_EXERCISE INSTRUCTIONS_
Copy exactly the lines from the first line of the records below through the line containing "0.1, 3, 90, 0.1)", including both, and nothing else.

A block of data
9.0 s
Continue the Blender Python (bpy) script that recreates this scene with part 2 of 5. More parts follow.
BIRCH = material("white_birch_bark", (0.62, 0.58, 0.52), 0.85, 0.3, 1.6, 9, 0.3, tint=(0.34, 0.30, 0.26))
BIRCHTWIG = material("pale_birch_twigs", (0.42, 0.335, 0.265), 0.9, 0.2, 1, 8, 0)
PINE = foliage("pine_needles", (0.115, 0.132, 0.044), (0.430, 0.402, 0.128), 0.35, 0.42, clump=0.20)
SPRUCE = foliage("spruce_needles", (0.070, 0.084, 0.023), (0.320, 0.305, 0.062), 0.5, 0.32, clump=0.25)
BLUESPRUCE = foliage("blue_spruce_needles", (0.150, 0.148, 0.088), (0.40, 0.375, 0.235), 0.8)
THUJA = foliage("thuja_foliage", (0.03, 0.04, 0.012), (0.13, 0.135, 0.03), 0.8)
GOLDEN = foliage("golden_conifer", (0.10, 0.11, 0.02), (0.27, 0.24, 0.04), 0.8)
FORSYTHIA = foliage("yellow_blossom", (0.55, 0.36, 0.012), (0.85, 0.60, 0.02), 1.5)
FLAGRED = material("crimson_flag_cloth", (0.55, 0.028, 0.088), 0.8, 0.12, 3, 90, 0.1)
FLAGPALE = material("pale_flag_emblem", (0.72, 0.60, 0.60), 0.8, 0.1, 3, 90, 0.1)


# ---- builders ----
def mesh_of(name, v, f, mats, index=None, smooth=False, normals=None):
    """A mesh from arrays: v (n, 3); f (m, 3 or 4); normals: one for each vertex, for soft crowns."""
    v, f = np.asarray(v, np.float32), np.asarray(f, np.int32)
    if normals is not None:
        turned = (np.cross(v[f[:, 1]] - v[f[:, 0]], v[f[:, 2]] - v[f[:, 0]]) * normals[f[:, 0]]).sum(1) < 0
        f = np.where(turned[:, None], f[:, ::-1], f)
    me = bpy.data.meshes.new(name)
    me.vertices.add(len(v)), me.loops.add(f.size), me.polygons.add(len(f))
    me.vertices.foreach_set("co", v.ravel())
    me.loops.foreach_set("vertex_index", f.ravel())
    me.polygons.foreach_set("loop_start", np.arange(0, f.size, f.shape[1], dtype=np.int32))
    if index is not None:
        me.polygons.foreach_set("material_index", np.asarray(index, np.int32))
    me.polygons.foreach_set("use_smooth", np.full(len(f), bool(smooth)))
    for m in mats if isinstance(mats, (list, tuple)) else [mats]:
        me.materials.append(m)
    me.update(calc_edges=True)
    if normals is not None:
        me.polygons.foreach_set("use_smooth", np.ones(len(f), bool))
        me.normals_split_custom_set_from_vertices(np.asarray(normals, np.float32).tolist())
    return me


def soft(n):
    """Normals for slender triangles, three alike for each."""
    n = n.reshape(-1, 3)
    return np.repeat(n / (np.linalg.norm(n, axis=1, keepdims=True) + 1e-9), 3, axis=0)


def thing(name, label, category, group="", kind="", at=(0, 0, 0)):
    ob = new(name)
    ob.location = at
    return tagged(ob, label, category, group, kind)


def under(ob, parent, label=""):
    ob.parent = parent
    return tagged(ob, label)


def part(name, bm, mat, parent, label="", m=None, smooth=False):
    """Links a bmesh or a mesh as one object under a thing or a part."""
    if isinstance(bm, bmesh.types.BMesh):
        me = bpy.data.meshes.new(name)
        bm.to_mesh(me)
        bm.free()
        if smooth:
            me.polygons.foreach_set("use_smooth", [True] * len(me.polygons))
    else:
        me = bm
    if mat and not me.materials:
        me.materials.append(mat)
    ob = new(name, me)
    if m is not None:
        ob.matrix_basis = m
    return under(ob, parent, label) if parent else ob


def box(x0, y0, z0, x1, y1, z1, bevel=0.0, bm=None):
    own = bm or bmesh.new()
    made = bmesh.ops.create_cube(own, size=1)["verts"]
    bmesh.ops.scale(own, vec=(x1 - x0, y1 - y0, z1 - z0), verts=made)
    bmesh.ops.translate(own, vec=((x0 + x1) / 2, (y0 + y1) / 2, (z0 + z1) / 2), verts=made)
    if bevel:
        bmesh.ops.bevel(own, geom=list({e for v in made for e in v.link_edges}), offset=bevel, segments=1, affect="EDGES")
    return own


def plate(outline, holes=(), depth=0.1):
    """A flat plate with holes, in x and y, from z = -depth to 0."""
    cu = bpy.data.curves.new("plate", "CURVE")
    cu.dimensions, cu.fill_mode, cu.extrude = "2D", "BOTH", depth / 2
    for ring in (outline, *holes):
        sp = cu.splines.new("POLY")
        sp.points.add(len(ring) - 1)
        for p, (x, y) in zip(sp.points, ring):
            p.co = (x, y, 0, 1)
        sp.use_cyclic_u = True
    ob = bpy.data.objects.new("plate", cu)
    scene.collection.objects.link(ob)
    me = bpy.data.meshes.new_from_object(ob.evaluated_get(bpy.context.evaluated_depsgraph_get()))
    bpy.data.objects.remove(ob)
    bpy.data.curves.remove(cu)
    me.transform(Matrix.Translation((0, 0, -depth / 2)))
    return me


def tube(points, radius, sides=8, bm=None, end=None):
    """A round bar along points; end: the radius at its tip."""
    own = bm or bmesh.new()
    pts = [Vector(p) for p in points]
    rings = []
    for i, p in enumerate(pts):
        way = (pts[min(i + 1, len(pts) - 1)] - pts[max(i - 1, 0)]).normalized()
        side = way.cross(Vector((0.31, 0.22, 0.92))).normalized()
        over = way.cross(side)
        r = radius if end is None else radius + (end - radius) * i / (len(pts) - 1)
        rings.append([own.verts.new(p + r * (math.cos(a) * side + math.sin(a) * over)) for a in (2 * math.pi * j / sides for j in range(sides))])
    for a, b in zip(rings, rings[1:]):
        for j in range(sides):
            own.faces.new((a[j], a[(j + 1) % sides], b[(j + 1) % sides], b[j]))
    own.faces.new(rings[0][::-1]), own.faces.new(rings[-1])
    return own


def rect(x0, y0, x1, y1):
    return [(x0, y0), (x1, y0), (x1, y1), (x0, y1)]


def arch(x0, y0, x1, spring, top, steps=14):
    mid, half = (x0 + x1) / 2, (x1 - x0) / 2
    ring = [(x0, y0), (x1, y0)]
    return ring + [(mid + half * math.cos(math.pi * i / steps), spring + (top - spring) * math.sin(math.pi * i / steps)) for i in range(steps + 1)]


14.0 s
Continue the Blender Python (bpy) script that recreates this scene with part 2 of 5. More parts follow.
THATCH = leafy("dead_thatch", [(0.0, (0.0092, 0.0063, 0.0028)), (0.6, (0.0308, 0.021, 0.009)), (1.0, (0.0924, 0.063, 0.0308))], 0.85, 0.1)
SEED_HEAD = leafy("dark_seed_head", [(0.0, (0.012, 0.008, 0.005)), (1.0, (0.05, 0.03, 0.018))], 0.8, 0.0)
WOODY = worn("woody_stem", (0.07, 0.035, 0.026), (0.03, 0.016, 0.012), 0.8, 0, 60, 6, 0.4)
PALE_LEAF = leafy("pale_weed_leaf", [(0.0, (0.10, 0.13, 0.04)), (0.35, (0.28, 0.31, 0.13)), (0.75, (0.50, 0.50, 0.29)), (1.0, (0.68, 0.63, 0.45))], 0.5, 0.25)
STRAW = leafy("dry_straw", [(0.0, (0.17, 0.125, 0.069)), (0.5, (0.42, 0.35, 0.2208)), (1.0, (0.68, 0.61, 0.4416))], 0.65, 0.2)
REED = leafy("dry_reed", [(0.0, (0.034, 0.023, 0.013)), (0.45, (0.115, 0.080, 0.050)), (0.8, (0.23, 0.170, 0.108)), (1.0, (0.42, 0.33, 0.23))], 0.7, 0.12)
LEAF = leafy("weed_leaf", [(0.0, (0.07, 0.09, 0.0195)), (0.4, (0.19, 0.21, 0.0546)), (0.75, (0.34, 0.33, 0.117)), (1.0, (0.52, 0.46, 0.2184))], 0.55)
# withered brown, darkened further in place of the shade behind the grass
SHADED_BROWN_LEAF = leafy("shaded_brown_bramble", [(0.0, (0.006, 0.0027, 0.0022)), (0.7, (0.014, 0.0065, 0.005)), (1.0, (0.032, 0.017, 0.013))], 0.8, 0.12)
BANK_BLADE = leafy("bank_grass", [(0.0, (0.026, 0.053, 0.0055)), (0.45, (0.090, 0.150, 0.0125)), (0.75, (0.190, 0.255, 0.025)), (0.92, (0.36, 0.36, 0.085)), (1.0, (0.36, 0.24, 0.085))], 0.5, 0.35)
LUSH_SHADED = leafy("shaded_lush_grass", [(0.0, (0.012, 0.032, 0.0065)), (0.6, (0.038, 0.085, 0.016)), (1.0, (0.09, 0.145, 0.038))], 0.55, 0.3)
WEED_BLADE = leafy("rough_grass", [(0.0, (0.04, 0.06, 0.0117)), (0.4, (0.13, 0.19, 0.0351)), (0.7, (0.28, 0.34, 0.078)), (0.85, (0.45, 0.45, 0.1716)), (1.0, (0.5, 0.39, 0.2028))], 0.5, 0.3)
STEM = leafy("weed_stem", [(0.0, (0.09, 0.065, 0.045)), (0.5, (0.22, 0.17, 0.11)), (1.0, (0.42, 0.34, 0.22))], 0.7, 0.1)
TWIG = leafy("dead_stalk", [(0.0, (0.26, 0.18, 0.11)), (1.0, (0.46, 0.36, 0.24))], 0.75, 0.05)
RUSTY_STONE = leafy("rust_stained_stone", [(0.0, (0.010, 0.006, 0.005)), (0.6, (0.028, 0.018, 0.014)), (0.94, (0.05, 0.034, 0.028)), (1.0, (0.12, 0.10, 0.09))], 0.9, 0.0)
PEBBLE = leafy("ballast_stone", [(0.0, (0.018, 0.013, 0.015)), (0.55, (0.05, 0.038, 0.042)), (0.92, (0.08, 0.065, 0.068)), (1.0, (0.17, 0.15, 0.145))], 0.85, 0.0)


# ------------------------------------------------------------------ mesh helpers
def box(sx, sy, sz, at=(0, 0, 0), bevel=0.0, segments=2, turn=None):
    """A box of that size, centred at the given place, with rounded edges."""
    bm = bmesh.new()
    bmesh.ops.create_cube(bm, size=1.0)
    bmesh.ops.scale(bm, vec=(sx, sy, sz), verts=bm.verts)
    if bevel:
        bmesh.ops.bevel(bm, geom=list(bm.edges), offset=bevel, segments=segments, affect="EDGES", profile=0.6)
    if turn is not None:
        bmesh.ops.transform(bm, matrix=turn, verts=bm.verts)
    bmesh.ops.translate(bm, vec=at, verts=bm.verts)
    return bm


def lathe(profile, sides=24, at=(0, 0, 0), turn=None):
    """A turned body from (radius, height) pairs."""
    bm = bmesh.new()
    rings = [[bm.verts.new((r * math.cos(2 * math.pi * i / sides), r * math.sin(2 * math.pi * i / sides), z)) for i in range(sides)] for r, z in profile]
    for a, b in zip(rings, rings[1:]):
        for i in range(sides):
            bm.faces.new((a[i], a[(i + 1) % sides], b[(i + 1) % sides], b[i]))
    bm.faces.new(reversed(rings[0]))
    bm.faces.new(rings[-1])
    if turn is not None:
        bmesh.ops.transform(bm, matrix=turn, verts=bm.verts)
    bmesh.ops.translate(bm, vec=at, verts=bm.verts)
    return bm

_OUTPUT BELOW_
9.0 s
Continue the Blender Python (bpy) script that recreates this scene with part 2 of 5. More parts follow.
BIRCH = material("white_birch_bark", (0.62, 0.58, 0.52), 0.85, 0.3, 1.6, 9, 0.3, tint=(0.34, 0.30, 0.26))
BIRCHTWIG = material("pale_birch_twigs", (0.42, 0.335, 0.265), 0.9, 0.2, 1, 8, 0)
PINE = foliage("pine_needles", (0.115, 0.132, 0.044), (0.430, 0.402, 0.128), 0.35, 0.42, clump=0.20)
SPRUCE = foliage("spruce_needles", (0.070, 0.084, 0.023), (0.320, 0.305, 0.062), 0.5, 0.32, clump=0.25)
BLUESPRUCE = foliage("blue_spruce_needles", (0.150, 0.148, 0.088), (0.40, 0.375, 0.235), 0.8)
THUJA = foliage("thuja_foliage", (0.03, 0.04, 0.012), (0.13, 0.135, 0.03), 0.8)
GOLDEN = foliage("golden_conifer", (0.10, 0.11, 0.02), (0.27, 0.24, 0.04), 0.8)
FORSYTHIA = foliage("yellow_blossom", (0.55, 0.36, 0.012), (0.85, 0.60, 0.02), 1.5)
FLAGRED = material("crimson_flag_cloth", (0.55, 0.028, 0.088), 0.8, 0.12, 3, 90, 0.1)
FLAGPALE = material("pale_flag_emblem", (0.72, 0.60, 0.60), 0.8, 0.1, 3, 90, 0.1)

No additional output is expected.